La loro epopea ci ha allontanato – oggi come non mai – invece di condurci a noi stessi. Gli uomini oggi, più che mai, si credono entità autonome e utilizzano i diritti autoreferenziali del loro ego per farsi condurre nella vita. Gente sacrilega, la cui opera prima non è il piacere che vogliono prodursi, qualunque siano gli scarti che quest’intento comporti, ma l’humus di disperazione che ne resta. Lo si vede in campo civile, militare, psicologico, educativo, sociale, politico.
Chiunque di noi sapendo di vivere per un solo istante sceglierebbe di consumarlo nella serenità, eppure istante dopo istante, non facciamo altro che perpetrare le condizioni per bruciarlo nella pena.
In questo precipitare secondo denaro e potere, dalla scienza arrivano segni confortanti. Semi che forse non possono ancora fiorire in questo terreno terribilmente inquinato di bugie e strade senza un cuore. Per la fioritura, o la diffusa consapevolezza, servirà atterrare catastroficamente in fondo alla voragine nera. Sarà forse da quello stato di collasso materialista che potrà nascere una cultura idonea a riconoscere e diffondere il messaggio che siamo noi a fare il mondo, le malattie, il benessere, la gioia e il dolore. A formare uomini compiuti, ovvero in grado di riconoscere di avere in sé la responsabilità di tutto e con essa, la forza creatrice che oggi non sospetta di avere in sé, di essere, tanto da chiamarla utopia, tanto da stare buono nel suo angolino, a replicare quello che ha imparato sul sussidiario.
Gautama e altri ce lo avevano detto, ma l’orecchio sordo degli invasati scienziati scientisti aveva riso anche in quell’occasione.

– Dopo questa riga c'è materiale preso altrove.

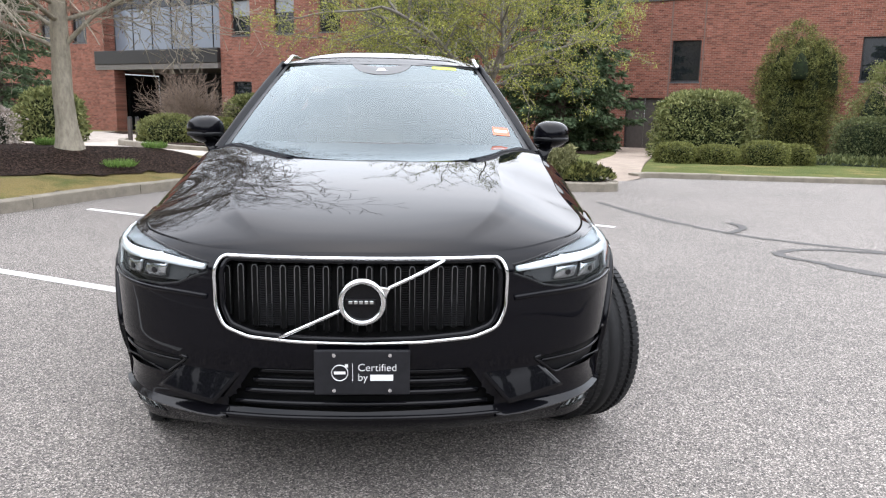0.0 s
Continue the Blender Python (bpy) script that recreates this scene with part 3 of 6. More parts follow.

Ora non ridono più. Prestano ascolto a Higgs e al suo bosone, alla considerazione che sia lui il catalizzatore, il reagente, il coagulante dell’energia affinché questa si mostri come materia. E che differenza fa con le emozioni? Non sono queste a farci muovere come se di tutto l’infinito non ci fosse altro, oltre a quanto esse ci impongono di vedere? Non sono i legami dei sentimenti che se la ridono della materia e della distanza?